Amazon continues to reshape the e-commerce landscape through artificial intelligence. One of the most significant recent developments is Rufus, Amazon’s AI-powered shopping assistant designed to help customers discover products through conversational queries. Instead of relying solely on keywords and filters, shoppers can now ask detailed questions and receive curated product recommendations. This shift marks a fundamental change in how products are found—and how sellers must optimize their listings.
Rufus analyzes product titles, bullet points, descriptions, reviews, and Q&A sections to generate responses to customer questions. This means that traditional keyword stuffing is no longer sufficient. Listings must now be context-rich, clearly structured, and genuinely informative.
For sellers, this introduces both challenges and opportunities. Products with vague descriptions, missing use cases, or poorly written bullet points risk becoming invisible in AI-driven recommendations. On the other hand, brands that invest in high-quality content—answering real customer questions within their listings—are rewarded with increased visibility and trust.
Another important implication is branding. Rufus often summarizes why a product is suitable, not just what it is. This gives sellers a chance to differentiate through value propositions such as durability, sustainability, ease of use, or compatibility—elements that AI can easily surface when properly explained.

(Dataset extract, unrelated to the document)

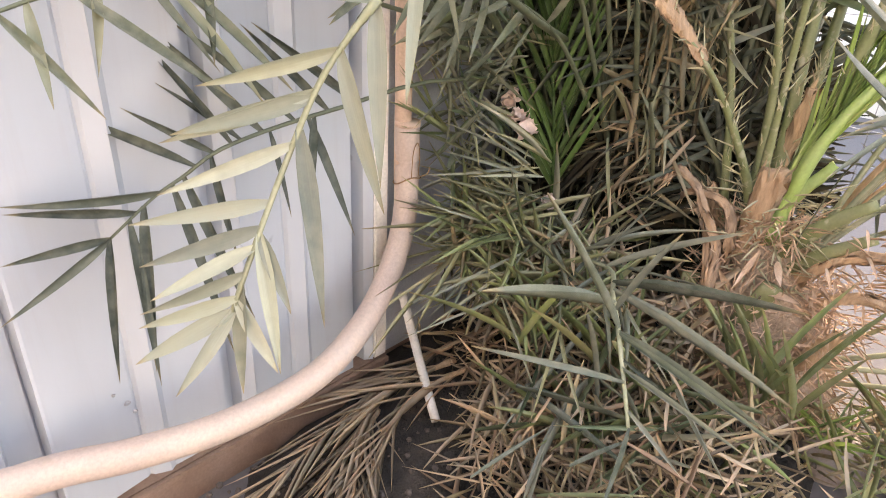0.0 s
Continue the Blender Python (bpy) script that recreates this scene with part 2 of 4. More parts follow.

Rufus represents a shift from keyword-based discovery to intent-based discovery. Sellers who adapt their listings to be clearer, more descriptive, and customer-focused will gain a competitive advantage. Those who ignore this change risk losing visibility, even if their products are competitively priced.
The conclusion is clear:
In the AI-driven future of Amazon, the best-optimized listings will not be the ones written for algorithms, but the ones written to genuinely inform and help customers.